Sentimo-nos, então, fundamentalmente gratos e de certa maneira, orgulhosos por podermos exercitar o que temos de melhor. Este melhor de nós contém sentimentos, palavras, talentos guardados, bondades exercidas ou não. No entanto, somos por natureza seres carentes de sermos vistos e considerados pelo melhor de nós. A trivialidade, a superficialidade, as disputas inconscientes, a inveja, a onipotência, faz a maioria das pessoas transformar-se em vítimas do próprio olhar restritivo.

E o olhar restritivo é sempre fruto da projeção que fazem (fazemos) nos demais, de problemas e partes que são nossas e não queremos ver. E quantas vezes isso acontece entre pessoas que se dizem amigas?  Muitas vezes há inveja como prova de amizade. O que não é.

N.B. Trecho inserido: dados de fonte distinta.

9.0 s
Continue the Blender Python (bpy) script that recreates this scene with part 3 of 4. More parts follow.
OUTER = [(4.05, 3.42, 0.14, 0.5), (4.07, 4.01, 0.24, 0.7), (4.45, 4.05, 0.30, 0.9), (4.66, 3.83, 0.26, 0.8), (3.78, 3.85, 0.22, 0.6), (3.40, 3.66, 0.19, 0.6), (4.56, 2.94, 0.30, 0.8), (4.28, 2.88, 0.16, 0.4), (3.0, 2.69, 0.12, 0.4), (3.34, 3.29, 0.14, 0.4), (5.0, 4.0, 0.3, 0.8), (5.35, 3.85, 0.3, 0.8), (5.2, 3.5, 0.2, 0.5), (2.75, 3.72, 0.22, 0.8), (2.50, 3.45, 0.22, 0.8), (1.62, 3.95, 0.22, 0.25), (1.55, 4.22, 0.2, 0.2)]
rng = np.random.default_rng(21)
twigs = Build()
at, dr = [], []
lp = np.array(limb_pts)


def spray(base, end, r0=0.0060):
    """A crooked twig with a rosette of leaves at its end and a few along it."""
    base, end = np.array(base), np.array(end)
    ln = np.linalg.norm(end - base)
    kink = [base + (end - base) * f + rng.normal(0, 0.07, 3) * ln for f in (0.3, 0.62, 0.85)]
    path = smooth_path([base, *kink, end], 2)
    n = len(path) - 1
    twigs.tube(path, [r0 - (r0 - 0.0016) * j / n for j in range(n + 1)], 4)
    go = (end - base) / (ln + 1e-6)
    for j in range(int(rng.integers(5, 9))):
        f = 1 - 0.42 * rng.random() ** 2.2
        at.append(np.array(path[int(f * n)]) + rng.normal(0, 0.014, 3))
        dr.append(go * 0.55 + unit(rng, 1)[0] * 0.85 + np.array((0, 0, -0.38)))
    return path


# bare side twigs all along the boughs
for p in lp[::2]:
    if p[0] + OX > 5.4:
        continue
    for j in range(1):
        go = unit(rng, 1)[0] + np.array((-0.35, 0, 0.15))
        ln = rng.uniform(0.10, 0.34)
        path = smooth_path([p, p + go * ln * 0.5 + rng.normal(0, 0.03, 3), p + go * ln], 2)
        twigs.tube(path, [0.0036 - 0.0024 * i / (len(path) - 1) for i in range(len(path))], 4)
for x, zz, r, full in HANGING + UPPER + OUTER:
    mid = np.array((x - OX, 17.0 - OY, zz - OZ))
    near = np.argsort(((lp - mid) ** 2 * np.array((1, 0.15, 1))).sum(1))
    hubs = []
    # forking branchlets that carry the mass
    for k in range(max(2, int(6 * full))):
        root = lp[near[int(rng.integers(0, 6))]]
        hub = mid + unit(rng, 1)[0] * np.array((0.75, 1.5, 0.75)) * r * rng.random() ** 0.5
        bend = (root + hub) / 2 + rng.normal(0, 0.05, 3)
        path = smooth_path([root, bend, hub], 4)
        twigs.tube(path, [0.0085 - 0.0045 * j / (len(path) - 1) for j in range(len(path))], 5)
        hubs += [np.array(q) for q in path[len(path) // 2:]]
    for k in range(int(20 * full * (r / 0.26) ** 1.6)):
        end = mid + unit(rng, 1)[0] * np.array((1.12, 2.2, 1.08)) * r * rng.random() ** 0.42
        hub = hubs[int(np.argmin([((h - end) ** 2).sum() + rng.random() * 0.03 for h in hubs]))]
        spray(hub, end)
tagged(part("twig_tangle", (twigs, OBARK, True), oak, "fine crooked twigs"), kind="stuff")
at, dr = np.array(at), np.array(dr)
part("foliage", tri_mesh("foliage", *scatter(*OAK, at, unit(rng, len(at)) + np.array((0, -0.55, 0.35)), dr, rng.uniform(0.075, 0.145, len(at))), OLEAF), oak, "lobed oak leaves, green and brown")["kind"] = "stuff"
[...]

Mesmo quando é caso que se queira medir o tamanho de uma amizade, meça-se a capacidade de perceber, sentir e potencializar as qualidades do outro, porque somente essa atitude faz uma pessoa cada vez melhor e, por isso, merecedora da amizade que lhe é dedicada.

Por isso nas redes sociais, nas amizades distantes e virtuais, nos tornamos protagonistas de nós mesmos, das nossas aventuras viagens e palavras, sempre procurando uma “curtida”, quem sabe, um “emotion” de coração ou um comentário que faça nosso ego inflar e assim, nos sentirmos plenamente gratificados. Em contrapartida, também pode nos transformar em críticos vorazes, tornando as redes sociais altamente tóxicas. 

Para qualquer relacionamento contar como amizade, vários fatores devem estar presentes. Isso inclui afinidade mútua, respeito e reciprocidade. Em um ambiente online, isso parece não ter importância pois normalmente procuramos pessoas que compartilhem nossos hobbies, interesses comuns ou experiências parecidas com as nossas.

Queremos nos conectar com pessoas que refletem nossas paixões ou sentimentos sobre assuntos que valorizamos, como questões sociais, políticas ou culturais. De certa forma, isso é excludente pois instintivamente, descartamos quem pensa diferente de nós nas redes sociais. Basta um clique no mouse.

Por isso, é preciso exercitar sempre essa maravilhosa química do reencontro presencial, de amizades físicas e verdadeiras, da troca de olhares, de sorrisos e perceber que muito tempo se passou, mas o sentimento e o afeto ficaram guardados como tesouros, num lugar chamado coração. Nada substitui o abraço, o calor humano e sentimentos que não precisam ser digitados, apenas percebidos. Não basta apenas estar conectado: é preciso sentir as emoções no seu sentido mais amplo e profundo.